The R28 trillion reason why you shouldn’t cut back on your insurance during the recession

 ·24 Jun 2017

Facing the recession, more South Africans are looking to cancel their insurance policies as a means of alleviating financial pressure. However by doing so, they risk further widening the already massive insurance gap, warn some of South Africa’s top insurance experts.

Speaking at a Liberty round-table on Tuesday, the experts indicated that this gap – the amount that South Africans are currently under-insured – stood at just over R28 trillion.

“I have been following the insurance gap trends for 20 years and it is just going up,” said Johan Minnie, Liberty Group Executive for Sales, Distribution and Bancassurance.

Speaking specifically on life insurance, Minnie noted that there was a massive concern in the finance industry about the growing gap, as one of the defining characteristics of a first world country is that the next generation is better off than their parents.

This is not the case in South Africa as parents and spouses have progressively begun to leave less and less for their loved ones.

“R28 trillion is a massive number and I don’t think we will see it closed in our lifetime”, said Minnie.

He highlighted that this is because of the mindset most South Africans currently have towards life insurance. “Most consumers don’t wake up and think they are going to buy life insurance today – it’s considered a ‘grudge purchase’ because its something that you can’t see touch, smell or hear.”

“We wouldn’t have this gap if people saw the need for insurance. However, people don’t want to think about illness or death. It’s not a thought that you want to entertain. In addition, under the current economic conditions, many South Africans will be sacrificing their insurance cover in order to make ends meet in the coming years.”

This was confirmed by Robin Wagner, Senior Vice President of International Insurance at TransUnion who noted that insurance (short and long-term) was often last on the chain of expenses behind credit cards, vehicle assets, and home loans.

“Consumers need to see it as an investment, said Wagner. “Often when people buy a new car, they will insure the car fully but not themselves despite the fact they are the main breadwinner driving the car.”

Sound financial advice

The expert round-table reiterated that instead of immediately cutting out insurance in favour of cost-savings, South Africans should seek out sound financial planning advice to rather cut out other unnecessary costs.

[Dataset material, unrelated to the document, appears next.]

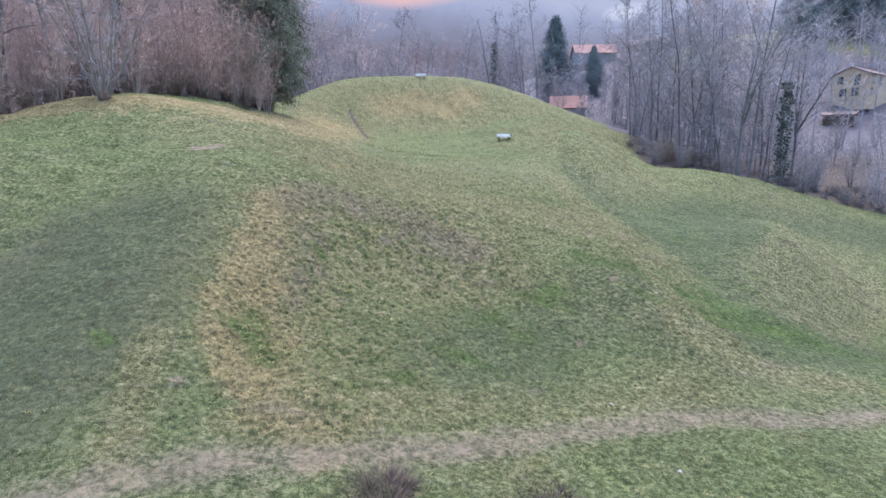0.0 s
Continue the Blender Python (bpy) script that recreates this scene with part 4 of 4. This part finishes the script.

“The true value of a financial planner comes out in a time of crisis,” said the Financial Planning Institute’s David Kop.

“Let’s cut the spending in the right areas, whether that means cutting down on smoking or opting for one handbag instead of three.”

“The most important part of the financial planning process is consumer education through the process. We need to explain to customers why they are doing certain things, and not just making these financial changes because they have been told to do so,” said Kop.

“Financial education is vital, especially in those areas where people are struggling in day-to-day. We all need to start talking about basic financial management. South Africa as a whole needs to get involved in educating the public sound financial management skills, from basic education until earning your first income. We need to use technology to make financial planning smarter and more effective.”